Step 2: Determine the time when current is at its maximum value
At maximum current, $i = i_0$. Thus,
$i_0 = i_0 \sin(\omega t_1) \implies \sin(\omega t_1) = 1 \implies \omega t_1 = \frac{\pi}{2}.$
Therefore,
$t_1 = \frac{\pi}{2\omega}.$
Step 3: Determine the time when current is at its RMS value
The RMS value of the current is $i_{\mathrm{rms}} = \frac{i_0}{\sqrt{2}}.$ Hence,
$\frac{i_0}{\sqrt{2}} = i_0 \sin(\omega t_2)

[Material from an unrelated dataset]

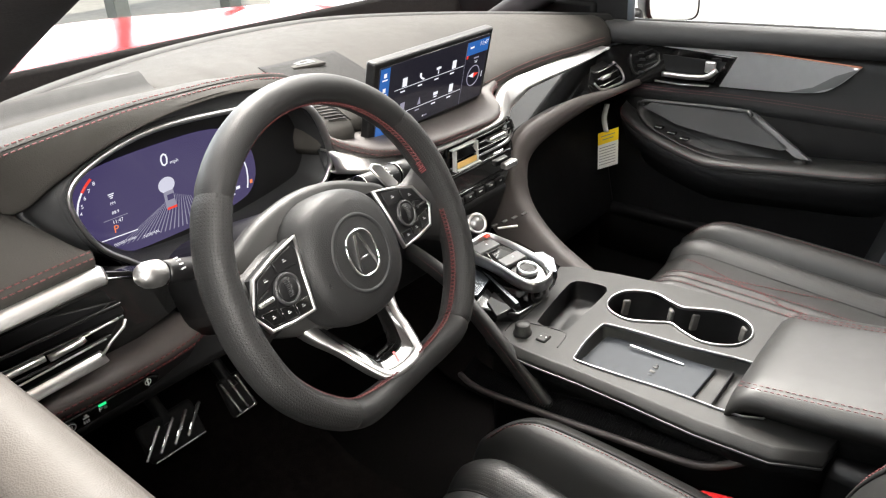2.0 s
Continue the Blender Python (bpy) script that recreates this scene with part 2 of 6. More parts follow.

\implies \sin(\omega t_2) = \frac{1}{\sqrt{2}}
\implies \omega t_2 = \frac{\pi}{4}.$
Therefore,
$t_2 = \frac{\pi}{4\omega}.$
Step 4: Calculate the time interval from maximum current to RMS current
The required time interval is:
$(t_1 - t_2) = \frac{\pi}{2\omega} - \frac{\pi}{4\omega}
= \frac{\pi}{4\omega}.$
Step 5: Substitute $\omega = 2\pi f$ and evaluate
Since $\omega = 2\pi f,$ we have
\[
t_1 - t_2
= \frac{\pi}{4 \cdot 2\pi f}
= \frac{1}{8 f}.
\]
Given $f = 50\ \mathrm{Hz},$
\[
t_1 - t_2 = \frac{1}{8 \times 50} = \frac{1}{400} \ \text{second}.
\]
Converting to milliseconds,
\[
\frac{1}{400}\ \mathrm{s} = 2.5\ \mathrm{ms}.
\]
Final Answer
The time taken by the current to change from its maximum value to its RMS value is 2.5 ms.